Никакой общей программы нет. Мне пришлось пять дней подряд с утра до ночи буквально сбивать себе в кровь ноги. Но никуда не деться, такого-то числа надо выйти на сцену с детьми. Мы это совершили.
Дальше – День города в Красноармейске. Коля Астапов не раз снимался у Суриковой, и он ее приглашает к себе на вечер. Я тащу в Красноармейск Инну Михайловну Чурикову, которая долго сопротивлялась:
«Что я там забыла, в вашем Красноармейске? Тебе это, Коля, надо?» Последний аргумент на ее жалобы прозвучал по-солдатски: «Да». Инна покорно: «Хорошо, я поеду». Сурикова взяла с собой кинооператора с камерой.

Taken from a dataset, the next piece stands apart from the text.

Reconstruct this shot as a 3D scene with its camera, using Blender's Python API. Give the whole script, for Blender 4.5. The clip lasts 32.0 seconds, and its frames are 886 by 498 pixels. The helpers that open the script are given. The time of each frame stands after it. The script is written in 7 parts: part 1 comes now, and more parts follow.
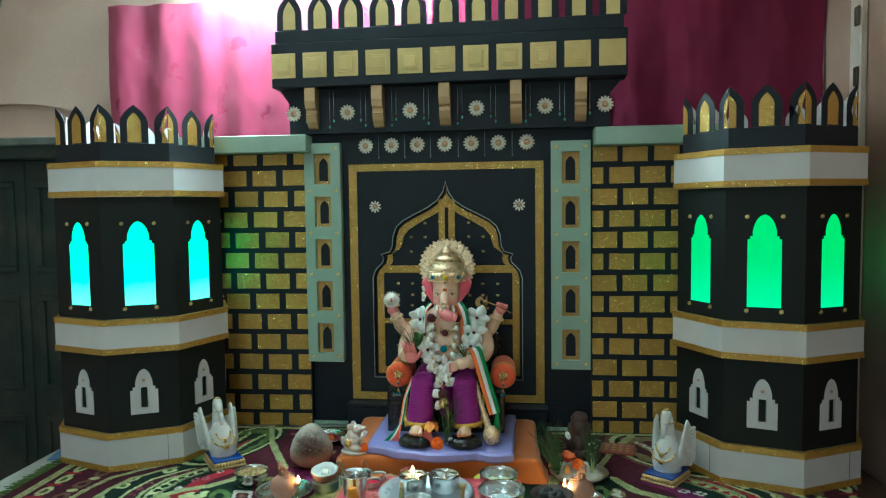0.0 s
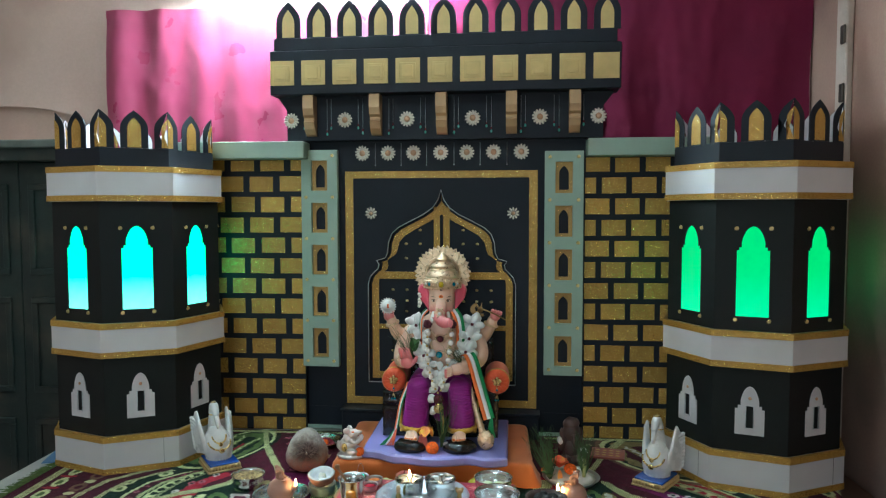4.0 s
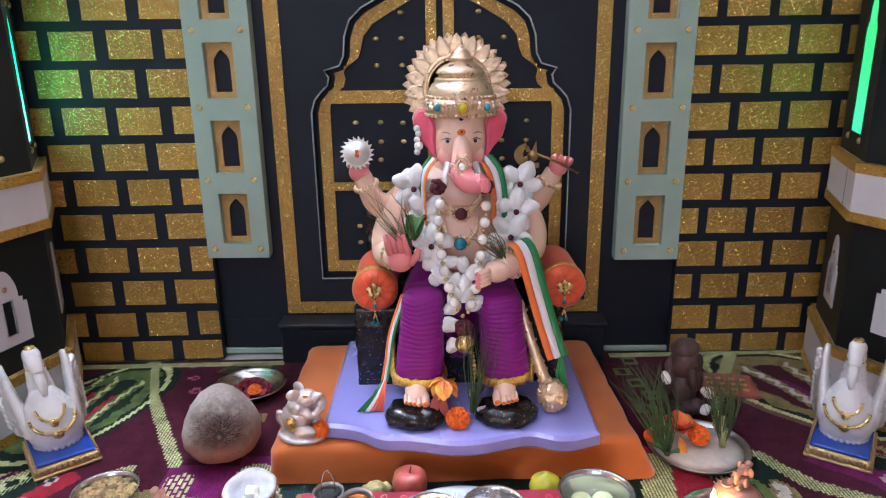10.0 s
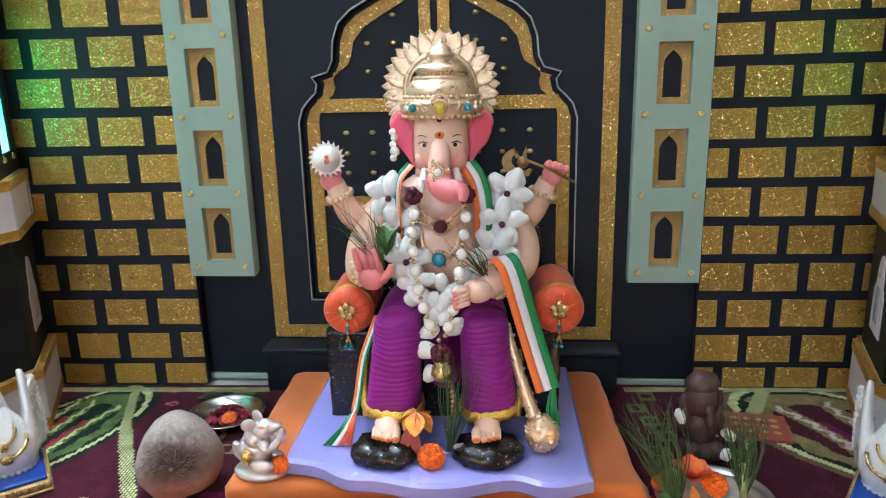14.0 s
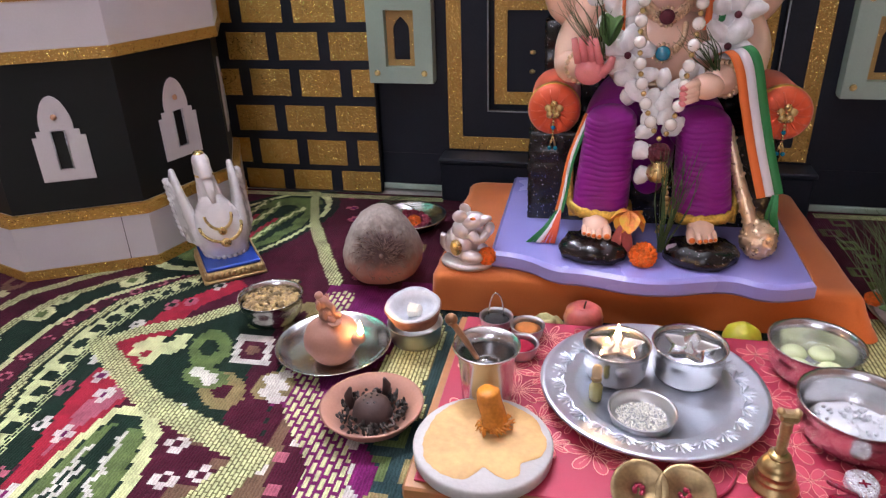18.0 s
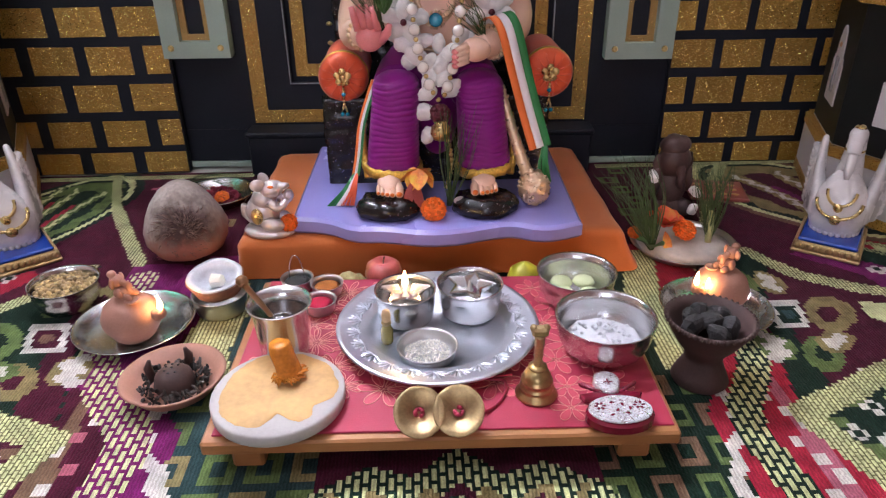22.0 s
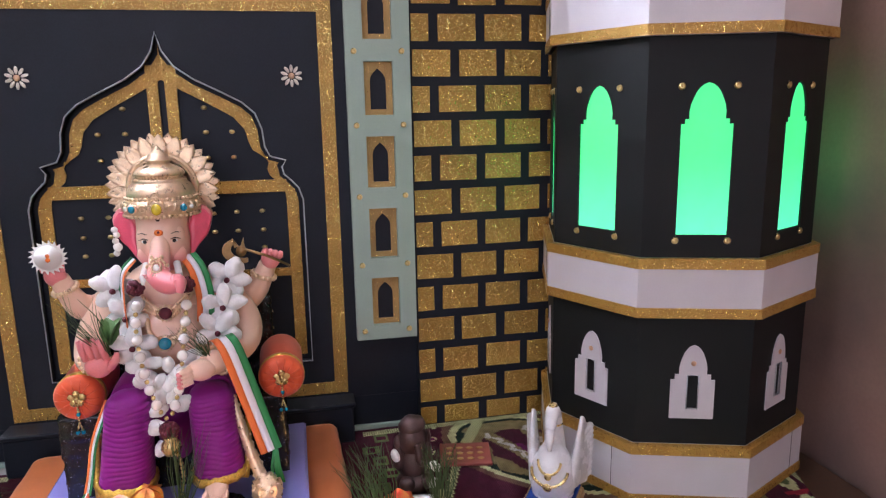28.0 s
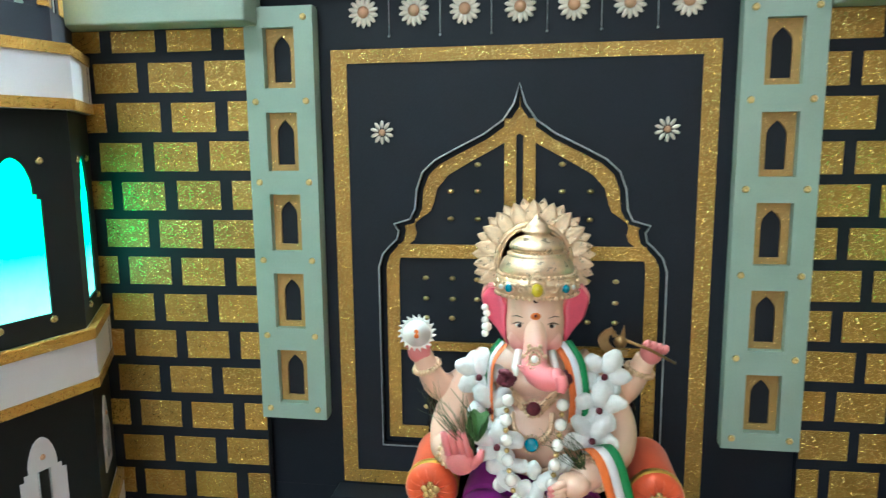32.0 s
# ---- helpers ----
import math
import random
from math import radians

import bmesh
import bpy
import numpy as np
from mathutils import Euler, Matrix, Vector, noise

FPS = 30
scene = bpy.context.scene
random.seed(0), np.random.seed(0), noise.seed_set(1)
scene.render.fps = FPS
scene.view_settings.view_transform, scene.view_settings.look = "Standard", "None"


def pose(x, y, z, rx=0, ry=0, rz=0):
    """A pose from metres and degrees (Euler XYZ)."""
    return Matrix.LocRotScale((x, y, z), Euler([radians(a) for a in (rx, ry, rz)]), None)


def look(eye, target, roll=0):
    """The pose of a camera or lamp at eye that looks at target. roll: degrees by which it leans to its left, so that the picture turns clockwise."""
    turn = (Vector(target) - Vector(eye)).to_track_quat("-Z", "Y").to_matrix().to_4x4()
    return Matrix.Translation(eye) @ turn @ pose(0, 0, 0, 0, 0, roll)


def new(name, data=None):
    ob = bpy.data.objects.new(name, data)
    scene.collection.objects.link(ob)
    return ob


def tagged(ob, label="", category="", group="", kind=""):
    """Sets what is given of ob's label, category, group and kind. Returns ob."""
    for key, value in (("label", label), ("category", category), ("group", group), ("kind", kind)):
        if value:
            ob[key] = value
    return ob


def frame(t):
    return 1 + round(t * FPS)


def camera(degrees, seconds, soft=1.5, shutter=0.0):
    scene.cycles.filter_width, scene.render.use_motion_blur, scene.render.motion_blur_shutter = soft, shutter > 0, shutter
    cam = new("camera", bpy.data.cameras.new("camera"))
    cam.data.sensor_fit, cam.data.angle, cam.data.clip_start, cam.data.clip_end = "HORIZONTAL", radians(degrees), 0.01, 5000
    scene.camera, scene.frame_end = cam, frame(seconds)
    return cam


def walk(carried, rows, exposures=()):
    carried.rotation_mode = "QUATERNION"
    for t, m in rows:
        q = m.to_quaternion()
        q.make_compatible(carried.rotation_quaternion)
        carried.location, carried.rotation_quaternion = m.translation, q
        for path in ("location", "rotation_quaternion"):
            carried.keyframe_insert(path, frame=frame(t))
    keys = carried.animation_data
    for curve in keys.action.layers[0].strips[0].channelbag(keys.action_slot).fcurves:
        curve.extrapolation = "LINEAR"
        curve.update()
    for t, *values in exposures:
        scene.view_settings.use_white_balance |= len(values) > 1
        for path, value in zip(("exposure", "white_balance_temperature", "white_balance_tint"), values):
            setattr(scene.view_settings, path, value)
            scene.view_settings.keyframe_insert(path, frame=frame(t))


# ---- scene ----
from mathutils.geometry import tessellate_polygon

cam = camera(65.7, 32.0, soft=1.2, shutter=0.3)
METRES, EYE, TILT, LEAN, TURN = 3.4, 0.95, 0.0, 0.0, 5.7
ROWS = [
    (0.0, 0.0, 0.0, 0.0, -0.05, -3.46, 0.75),
    (0.5, -0.0194, -0.0024, 0.0035, -1.08, -3.55, -0.1),
    (1.0, -0.0216, -0.0079, 0.0031, -1.69, -3.38, 0.29),
    (1.5, -0.0194, -0.0076, 0.0023, -1.45, -4.17, 0.79),
    (2.0, -0.0174, -0.0095, 0.0051, -1.22, -3.21, 0.17),
    (2.5, -0.0151, -0.01, 0.0054, -1.21, -3.07, -0.14),
    (4.5, -0.0105, -0.0124, 0.0046, -1.41, -3.32, 0.39),
    (5.0, -0.0038, -0.0089, 0.0031, -1.32, -4.52, 1.0),
    (5.5, 0.0101, -0.0014, 0.0022, 1.87, -4.1, 0.7),
    (6.0, 0.0179, 0.0064, 0.0019, 5.22, -4.18, 0.7),
    (6.5, 0.0044, 0.0448, -0.0004, 5.08, -3.73, 0.38),
    (7.0, -0.0161, 0.0903, 0.0017, 2.8, -3.58, 0.71),
    (7.5, -0.0252, 0.1205, -0.0006, -0.76, -4.1, 0.58),
    (8.0, -0.0259, 0.1723, -0.0039, 1.07, -4.8, 0.65),
    (8.5, -0.0212, 0.2248, -0.0116, 2.17, -8.31, 0.1),
    (9.0, -0.0425, 0.274, -0.0226, -0.93, -11.33, 1.58),
    (9.5, -0.0593, 0.3139, -0.0314, -6.69, -15.15, 1.6),
    (10.0, -0.0554, 0.3539, -0.0409, -7.0, -16.68, 0.81),
    (10.5, -0.0358, 0.3927, -0.0538, -4.29, -16.77, 0.23),
    (11.0, -0.0171, 0.4196, -0.0623, -2.4, -16.52, 0.25),
    (11.5, -0.0089, 0.4294, -0.0652, -5.05, -16.59, 1.66),
    (12.0, -0.0075, 0.426, -0.0629, -4.8, -15.09, 1.82),
    (12.5, -0.0078, 0.4164, -0.0617, -4.05, -14.06, 1.79),
    (13.0, -0.0078, 0.4088, -0.0612, -3.66, -13.91, 1.84),
    (13.5, -0.0075, 0.4012, -0.0609, -3.1, -13.81, 1.56),
    (15.5, -0.0613, 0.3464, -0.0598, -1.32, -17.19, 0.87),
    (16.0, -0.078, 0.3461, -0.0653, 2.13, -18.63, 0.97),
    (16.5, -0.0868, 0.3534, -0.0689, 4.84, -19.43, 1.17),
    (17.0, -0.0839, 0.3664, -0.0753, 5.37, -21.0, 1.51),
    (17.5, -0.0819, 0.3785, -0.0812, 6.66, -23.74, 1.32),
    (18.0, -0.0754, 0.3819, -0.089, 5.0, -25.86, 1.74),
    (18.5, -0.0727, 0.3803, -0.0913, 3.66, -27.15, 2.03),
    (19.0, -0.0696, 0.379, -0.0933, 1.45, -28.26, 2.16),
    (19.5, -0.0684, 0.378, -0.0936, 0.06, -28.9, 2.12),
    (20.0, -0.0675, 0.376, -0.091, -0.91, -28.05, 1.73),
    (20.5, -0.0641, 0.3723, -0.0917, -2.84, -28.02, 1.1),
    (21.0, -0.0581, 0.3682, -0.0904, -4.61, -27.75, 1.46),
    (21.5, -0.0533, 0.3647, -0.0911, -6.1, -27.85, 0.71),
    (22.0, -0.0486, 0.3624, -0.0908, -8.11, -27.83, 0.64),
    (22.5, -0.0453, 0.3599, -0.0897, -9.89, -27.17, 0.73),
    (23.0, -0.0421, 0.3568, -0.0895, -11.06, -26.7, 0.81),
    (23.5, -0.0382, 0.3552, -0.0885, -13.14, -26.24, 0.15),
    (24.0, -0.0345, 0.3525, -0.0853, -15.46, -25.24, 0.21),
    (24.5, -0.0317, 0.3475, -0.0822, -17.86, -24.2, -0.01),
    (25.0, -0.0288, 0.3408, -0.0759, -19.43, -22.92, -0.34),
    (25.5, -0.0238, 0.3345, -0.0637, -22.02, -19.97, -0.31),
    (26.0, -0.0086, 0.3309, -0.06, -21.56, -18.32, -0.35),
    (26.5, 0.0104, 0.3297, -0.0515, -20.39, -16.68, -0.01),
    (28.5, 0.0277, 0.3246, -0.0166, -19.24, -10.23, 1.3),
    (29.0, 0.0268, 0.3259, -0.0118, -18.8, -9.17, 1.8),
    (29.5, 0.0243, 0.3298, -0.0062, -16.23, -7.73, 1.53),
    (30.0, 0.0304, 0.3359, -0.0023, -11.17, -5.99, 0.61),
    (30.5, 0.0315, 0.3405, -0.0011, -4.83, -6.63, 0.61),
    (31.0, 0.0195, 0.3517, -0.0001, -0.56, -6.64, 0.88),
    (31.5, -0.0038, 0.3837, -0.0027, -0.31, -7.21, 0.36),
    (32.0, -0.0372, 0.4118, -0.005, 0.99, -8.79, 0.54),
]
walk(cam, [(t, pose(0, 0, EYE, TILT, LEAN, TURN) @ pose(METRES * x, METRES * y, METRES * z, 90 + pitch, roll, yaw)) for t, x, y, z, yaw, pitch, roll in ROWS],
     exposures=[(0.0, -0.25, 5550, -24), (1.0, -0.25, 5550, -22), (2.0, -0.28, 5650, 18), (4.5, -0.2, 5600, -10), (5.0, -0.2, 5750, 14), (6.0, -0.18, 5600, -18), (8.0, -0.12, 5650, -14), (9.0, 0.06, 5900, 50), (10.0, 0.25, 5850, 24), (10.5, 0.42, 5900, 22), (12.0, 0.62, 5900, 26), (13.0, 0.68, 5550, -4), (16.0, 0.0, 6350, 40), (17.0, 0.12, 6350, 34), (19.0, -0.03, 6400, 31), (23.0, -0.03, 6350, 31), (25.0, 0.14, 6300, 24), (26.0, 0.27, 6000, 8), (29.0, 0.62, 6100, 46), (30.0, 0.92, 6150, 56), (31.0, 0.65, 5950, 34), (32.0, 0.68, 5650, -6)])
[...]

Алла Ильинична потом говорила, что после начала концерта скепсис ее полностью испарился. Сперва она смотрела только на Инну Михайловну. Та вначале, когда вышли дети, окаменела, потом стала рыдать, потом – подпевать. Затем у обеих началась тихая истерика. Сурикова вышла из зала вот с такими глазами: «Коля, эффект именно от того, что на сцене мастер и ученики. Детишки вместе с тобой – до мурашек на коже. Невозможно, как действует. Надо делать шоу».
Но для шоу нужны деньги – во-первых – и мое время – во-вторых. Хотя неизвестно, что во-первых. Тут все непросто. Но тем не менее идею Аллы Ильиничны мы не отвергаем. И во всех поездках идет наработка на будущее, потихонечку копилка наполняется.